BT sostiene di stare realizzando la rete in fibra ottica a una velocità senza pari e con ingenti investimenti: entro il 2014, i due terzi della popolazione saranno raggiunti dalla rete ultrabroadband, a fronte di una spesa pari a 3 miliardi di euro.

La copertura sarà quindi estesa al 90% della popolazione grazie anche ai fondi pubblici – pari a 1 miliardo di euro – e a stanziamenti degli enti locali, per i quali BT concorrerà con altri operatori.

Un ulteriore 10% della popolazione potrà usufruire di connessioni super veloci grazie a tecnologie alternative quali la banda larga mobile LTE e i cosiddetti ‘white spaces’, le frequenze inutilizzate dagli operatori televisivi.

 

L’approccio scelto da BT, sottolinea la società, contiene diversi elementi che potrebbero essere seguiti in altri paesi: ad esempio, l’utilizzo dell’FTTC permetterà di raggiungere le velocità di connessione previste dall’Agenda digitale europea lasciando anche la porta aperta all’FTTP, ossia la fibra on demand. Ciò vuol dire comunque, chiarisce l’operatore, che la fibra dovrà essere disponibile in tutto il paese.

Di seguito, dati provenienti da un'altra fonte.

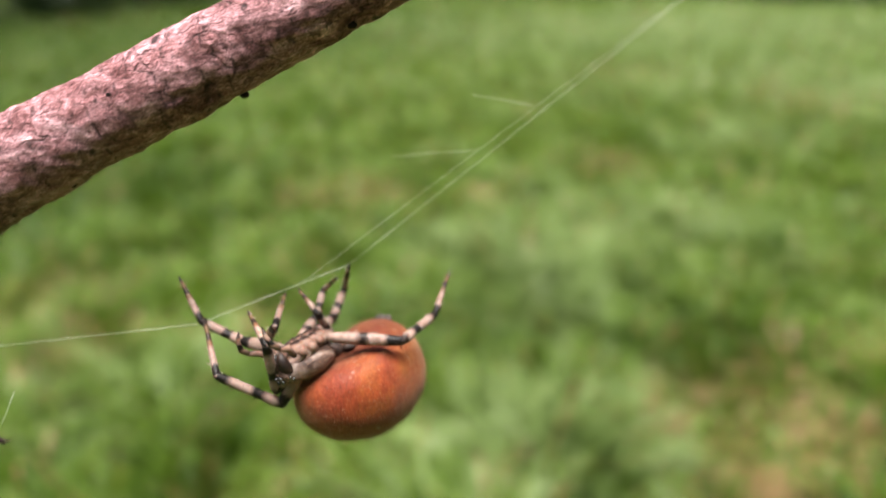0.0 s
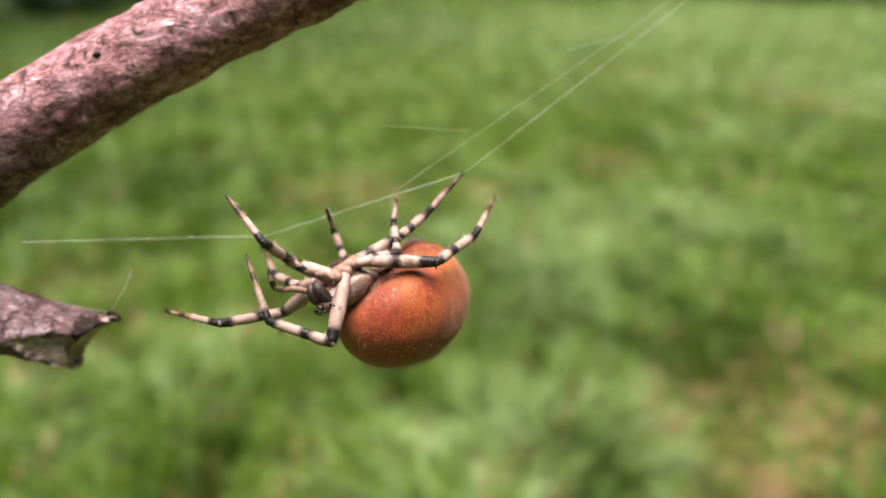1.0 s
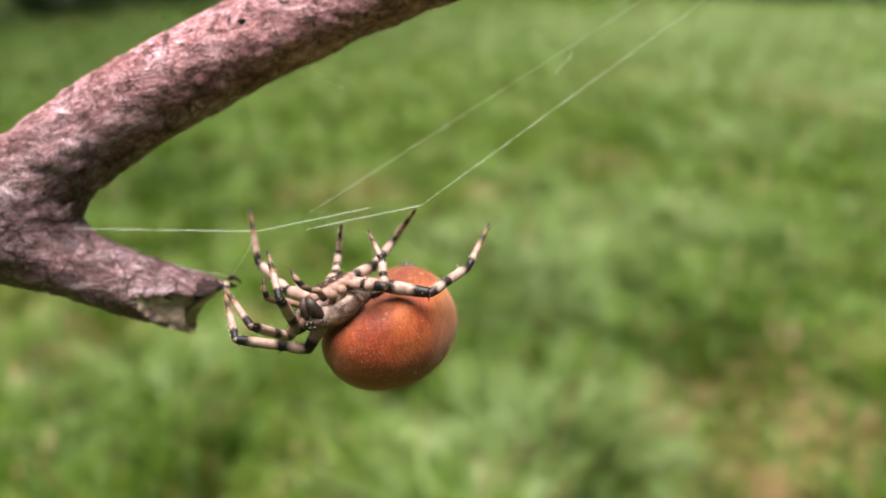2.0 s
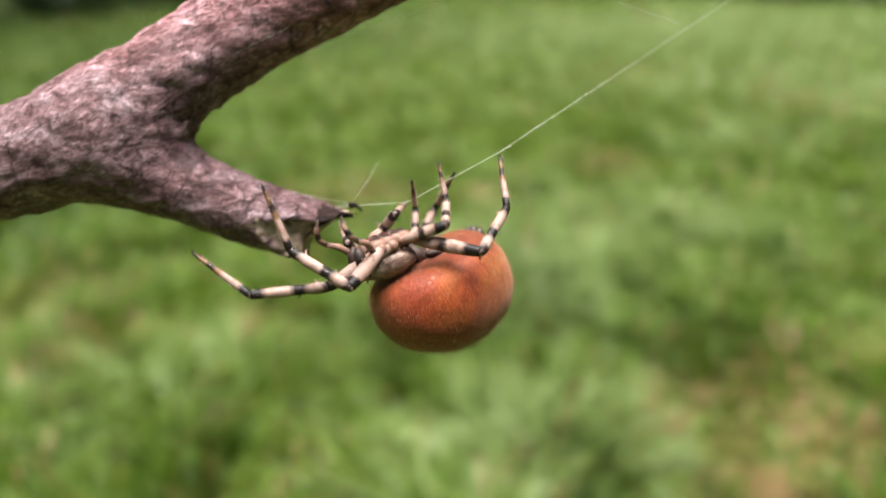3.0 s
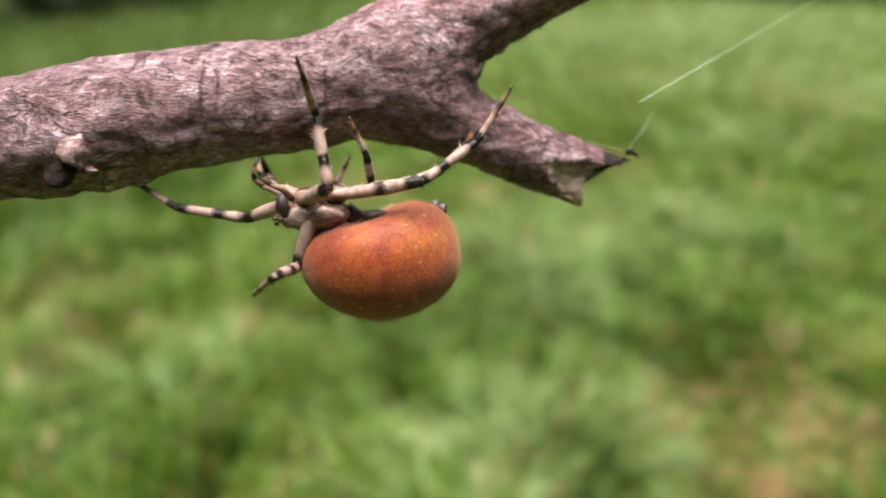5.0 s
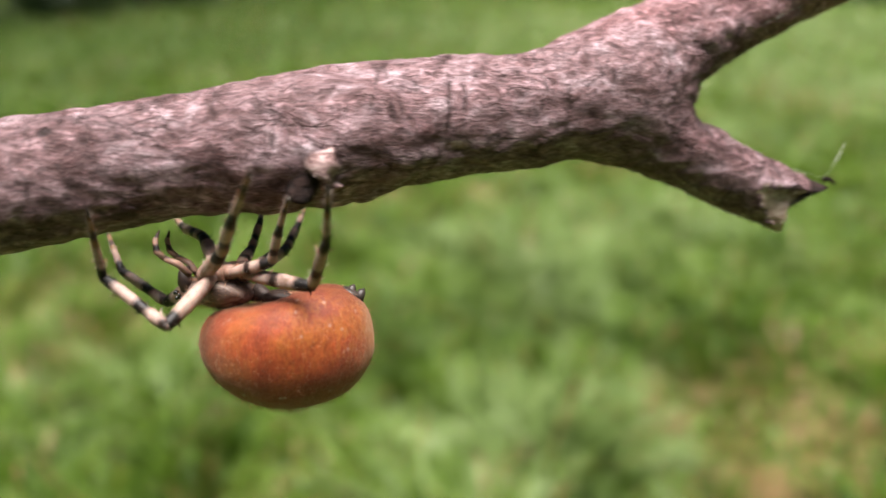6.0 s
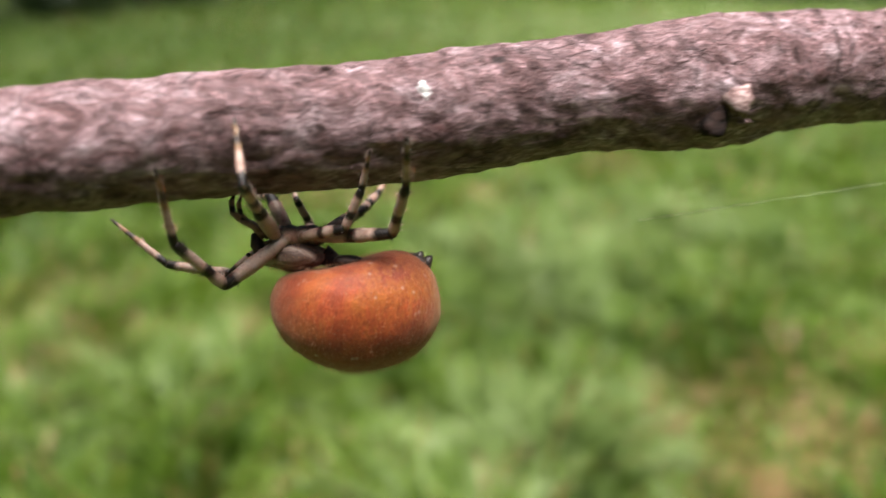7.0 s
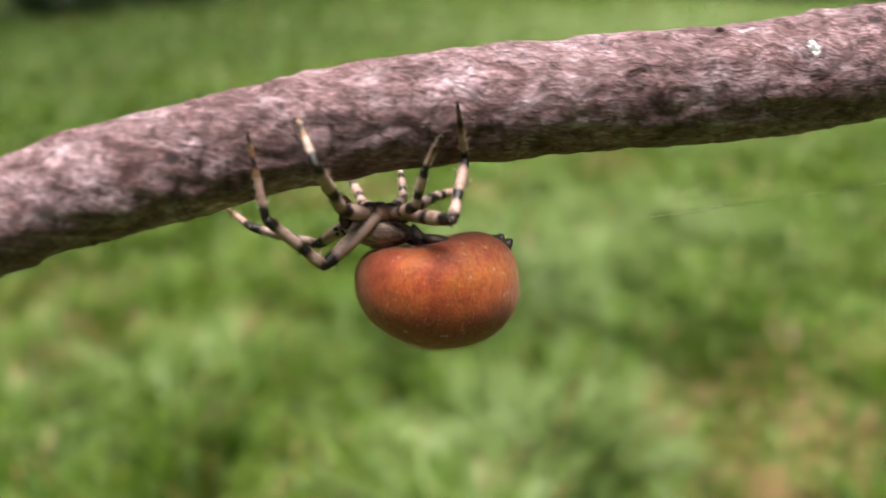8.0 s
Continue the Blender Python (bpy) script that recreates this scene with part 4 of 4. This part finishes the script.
    step(legs["third far"],
         femur=[(0, 7, 24), (0.5, 9, 26), (1, 20, 10), (1.5, -15, 33), (1.7, 24, 16), (2.8, -7, 7), (3, -5, -4), (3.5, 2, 4), (4, 27, -7), (4.5, 43, 21), (4.7, 21, -3), (5.8, 74, 25), (6, 78, 29), (6.5, 85, 11), (7, 87, 15), (7.5, 67, 18), (8, 61, 25)],
         tibia=[(0, 12, 41), (0.5, 11, 25), (1, 24, 69), (1.5, 7, 19), (1.7, 16, 29), (2.8, 67, 26), (3, 33, 50), (3.5, 5, 18), (4, 2, 3), (4.5, 68, 19), (4.7, 116, 12), (5.8, 101, 39), (6, 79, 50), (6.5, -73, 76), (7, -123, 42), (7.5, -117, 47), (8, 94, 44)],
         metatarsus=[(0, -99, 17), (0.5, -71, 35), (1, -126, 39), (1.5, -73, 15), (1.7, -83, 47), (2.8, -172, 69), (3, -124, 59), (3.5, 14, 69), (4, -72, 79), (4.5, 67, 22), (4.7, -53, 44), (5.8, 93, 28), (6, 95, 30), (6.5, 94, 39), (7, 103, 21), (7.5, 96, 23), (8, 85, 26)])
    step(legs["fourth far"],
         femur=[(0, 19, 6), (0.5, 7, -1), (1, -39, 2), (1.5, 13, 1), (1.7, -9, 2), (2.8, 26, 8), (3, 24, -7), (3.5, 20, 4), (4, -18, 2), (4.5, 1, 7), (4.7, 4, 6), (5.8, 2, 26), (6, 64, 19), (6.5, 60, 28), (7, 47, 28), (7.5, 50, 23), (8, 52, 21)],
         tibia=[(0, 14, 32), (0.5, -10, 11), (1, -16, 10), (1.5, -9, 26), (1.7, -12, 19), (2.8, 36, 32), (3, 5, 40), (3.5, -45, 33), (4, -12, 21), (4.5, -9, 20), (4.7, -14, 11), (5.8, 22, 31), (6, 79, 32), (6.5, 80, 31), (7, 68, 26), (7.5, 17, 37), (8, 44, 16)],
         metatarsus=[(0, -117, 30), (0.5, -96, 17), (1, -41, 20), (1.5, -112, 24), (1.7, -102, 22), (2.8, -108, 27), (3, -98, 34), (3.5, -47, 37), (4, -39, 35), (4.5, -42, 39), (4.7, -44, 40), (5.8, 70, 22), (6, 86, 23), (6.5, 83, 22), (7, 80, 20), (7.5, 73, 19), (8, 60, 20)])
    thread(THREADS["outer"], [
        (0, strand(-9.0, -1.5, 73.3, 24.2, 25.3, 78.0)), (0.5, strand(-5.0, 4.0, 72.0, 22.3, 25.3, 78.0)),
        (1, strand(2.0, 7.0, 70.1, 24.8, 25.3, 78.0)), (1.5, strand(-5.3, 3.6, 71.0, 24.6, 25.3, 78.0)),
        (1.7, strand(-2.9, 3.9, 69.5, 25.3, 25.3, 78.0)), (2.8, strand(0.4, 4.4, 66.2, 29.1, 25.3, 78.0)),
        (3, strand(4.8, 8.3, 65.9, 29.1, 25.3, 78.0)), (3.5, strand(2.6, 8.4, 68.1, 23.6, 25.3, 78.0)),
        (4, strand(5.9, 10.5, 65.0, 24.8, 25.3, 78.0)), (4.5, strand(6.8, 12.2, 63.2, 25.6, 25.3, 78.0)),
        (4.7, strand(7.9, 13.4, 64.3, 24.8, 25.3, 78.0)), (5.8, strand(42.1, 9.3, 70.0, 59.2, 17.0, 72.0)),
        (6, strand(44.1, 7.3, 70.0, 61.3, 12.8, 72.0)), (6.5, strand(16.0, 1.2, 70.0, 41.6, 4.7, 72.0)),
        (7, strand(17.8, 2.6, 70.0, 41.6, 6.2, 72.0)), (7.5, strand(18.9, 5.4, 70.0, 41.6, 8.6, 72.0)),
        (8, strand(18.9, 2.9, 70.0, 41.6, 6.2, 72.0)),
    ])
    thread(THREADS["second"], [
        (0, strand(-13.0, -3.1, 71.0, 24.2, 25.7, 79.0)), (0.5, strand(-7.8, 3.5, 71.0, 20.7, 25.7, 79.0)),
        (1, strand(-4.4, 5.4, 71.0, 23.6, 25.7, 79.0)), (1.5, strand(-10.1, 1.6, 71.0, 23.0, 25.7, 79.0)),
        (1.7, strand(-9.4, 0.8, 71.0, 23.0, 25.7, 79.0)), (2.8, strand(-20.1, 12.0, 71.0, 9.1, 25.7, 79.0)),
        (3, strand(-13.8, 17.8, 71.0, 14.9, 30.9, 79.0)), (3.5, strand(-7.5, 26.2, 71.0, 21.3, 40.2, 79.0)),
        (4, strand(-7.5, 27.2, 71.0, 21.3, 41.4, 79.0)), (4.5, strand(-7.5, 28.3, 71.0, 21.3, 42.5, 79.0)),
        (8, strand(-7.5, 29.3, 71.0, 21.3, 43.7, 79.0)),
    ])
    thread(THREADS["inner"], [
        (0, strand(-22.9, -7.0, 71.6, -41.6, -9.1, 72.0)), (0.5, strand(-22.8, -2.0, 71.8, -41.6, -3.0, 72.0)),
        (1, strand(-17.5, 1.3, 75.7, -41.6, 0.6, 72.0)), (1.5, strand(-22.9, 2.1, 69.5, -39.2, 2.2, 72.0)),
        (1.7, strand(-20.8, 2.1, 70.3, -36.8, 2.3, 72.0)), (2.8, strand(-6.6, 0.8, 69.0, -15.6, 1.1, 72.0)),
        (3, strand(-3.2, 4.2, 69.0, -9.8, 4.0, 72.0)), (3.5, strand(0.3, 8.0, 69.0, -6.8, 7.3, 72.0)),
        (4, strand(5.9, 10.7, 69.0, 2.2, 9.1, 72.0)), (4.5, strand(8.6, 9.2, 75.2, -1.5, 12.4, 75.2)),
        (4.7, strand(12.2, 9.3, 75.5, 2.2, 12.4, 74.6)), (5.8, strand(32.0, 7.8, 77.3, 22.1, 11.1, 75.1)),
        (6, strand(36.9, 6.4, 76.9, 27.2, 9.8, 74.6)), (6.5, strand(53.2, 8.2, 78.2, 43.5, 11.7, 75.9)),
        (7, strand(69.9, 10.5, 80.9, 60.2, 14.1, 78.6)), (7.5, strand(88.8, 15.6, 79.2, 79.0, 19.2, 77.6)),
        (8, strand(102.3, 14.6, 79.6, 92.5, 18.2, 77.9)),
    ])
    thread(THREADS["span"], [
        (0, strand(-9.0, -1.5, 73.3, -22.9, -7.0, 71.6)), (0.5, strand(-5.0, 4.0, 72.0, -22.8, -2.0, 71.8)),
        (1, strand(2.0, 7.0, 70.1, -17.5, 1.3, 75.7)), (1.5, strand(-5.3, 3.6, 71.0, -22.9, 2.1, 69.5)),
        (1.7, strand(-2.9, 3.9, 69.5, -20.8, 2.1, 70.3)), (2.8, strand(0.4, 4.4, 66.2, -6.6, 0.8, 69.0)),
        (3, strand(4.8, 8.3, 65.9, -3.2, 4.2, 69.0)), (3.5, strand(2.6, 8.4, 68.1, 23.6, 25.3, 78.0)),
        (4, strand(5.9, 10.5, 65.0, 24.8, 25.3, 78.0)), (4.5, strand(6.8, 12.2, 63.2, 25.6, 25.3, 78.0)),
        (4.7, strand(7.9, 13.4, 64.3, 24.8, 25.3, 78.0)), (5.8, strand(42.1, 9.3, 70.0, 59.2, 17.0, 72.0)),
        (6, strand(44.1, 7.3, 70.0, 61.3, 12.8, 72.0)), (6.5, strand(16.0, 1.2, 70.0, 41.6, 4.7, 72.0)),
        (7, strand(17.8, 2.6, 70.0, 41.6, 6.2, 72.0)), (7.5, strand(18.9, 5.4, 70.0, 41.6, 8.6, 72.0)),
        (8, strand(18.9, 2.9, 70.0, 41.6, 6.2, 72.0)),
    ])
    thread(THREADS["span_back"], [
        (0, strand(-22.9, -7.0, 71.6, -9.0, -1.5, 73.3)), (0.5, strand(-22.8, -2.0, 71.8, -5.0, 4.0, 72.0)),
        (1, strand(-17.5, 1.3, 75.7, 2.0, 7.0, 70.1)), (1.5, strand(-22.9, 2.1, 69.5, -5.3, 3.6, 71.0)),
        (1.7, strand(-20.8, 2.1, 70.3, -2.9, 3.9, 69.5)), (2.8, strand(-6.6, 0.8, 69.0, 0.4, 4.4, 66.2)),
        (3, strand(-3.2, 4.2, 69.0, 4.8, 8.3, 65.9)), (3.5, strand(0.3, 8.0, 69.0, -6.8, 7.3, 72.0)),
        (4, strand(5.9, 10.7, 69.0, 2.2, 9.1, 72.0)), (4.5, strand(8.6, 9.2, 75.2, -1.5, 12.4, 75.2)),
        (4.7, strand(12.2, 9.3, 75.5, 2.2, 12.4, 74.6)), (5.8, strand(32.0, 7.8, 77.3, 22.1, 11.1, 75.1)),
        (6, strand(36.9, 6.4, 76.9, 27.2, 9.8, 74.6)), (6.5, strand(53.2, 8.2, 78.2, 43.5, 11.7, 75.9)),
        (7, strand(69.9, 10.5, 80.9, 60.2, 14.1, 78.6)), (7.5, strand(88.8, 15.6, 79.2, 79.0, 19.2, 77.6)),
        (8, strand(102.3, 14.6, 79.6, 92.5, 18.2, 77.9)),
    ])
    thread(THREADS["loose"], [
        (0, strand(9.0, 14.2, 76.0, 2.0, 15.7, 77.0)), (0.5, strand(8.2, 16.3, 76.0, 1.8, 17.9, 77.0)),
        (1, strand(18.2, 21.2, 76.0, 4.3, 18.0, 77.0)), (1.5, strand(6.8, 16.3, 76.0, 16.5, 21.5, 77.0)),
        (1.7, strand(8.2, 16.8, 76.0, 17.4, 22.2, 77.0)), (2.8, strand(19.6, 19.1, 76.0, 6.6, 23.6, 77.0)),
        (3, strand(23.3, 22.4, 76.0, 10.0, 27.3, 77.0)), (3.5, strand(23.3, 26.9, 76.0, 11.1, 30.7, 77.0)),
        (8, strand(23.3, 28.0, 76.0, 11.1, 31.8, 77.0)),
    ])
    thread(THREADS["loose_low"], [
        (0, strand(3.4, 9.7, 75.0, -7.0, 9.2, 77.0)), (0.5, strand(2.8, 12.5, 75.0, -7.6, 11.4, 77.0)),
        (1, strand(2.5, 11.5, 75.0, -10.4, 12.8, 77.0)), (1.5, strand(-4.1, 12.8, 75.0, -12.1, 16.5, 77.0)),
        (1.7, strand(-8.0, 11.1, 75.0, -16.1, 14.2, 77.0)), (2.8, strand(-12.4, 27.7, 75.0, -21.8, 31.8, 77.0)),
        (8, strand(-12.4, 28.8, 75.0, -21.8, 32.9, 77.0)),
    ])


motions()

L’ex monopolista britannico evidenzia quindi la validità di un approccio pro-competitivo, dal momento che la realizzazione di una sola rete in fibra rappresenterebbe un business case impegnativo – soprattutto considerando la competizione del cavo – mentre la prospettiva di diverse reti è difficile da realizzare. “Una soluzione pro-competitiva è quindi un requisito per sostenere la concorrenza a valle”.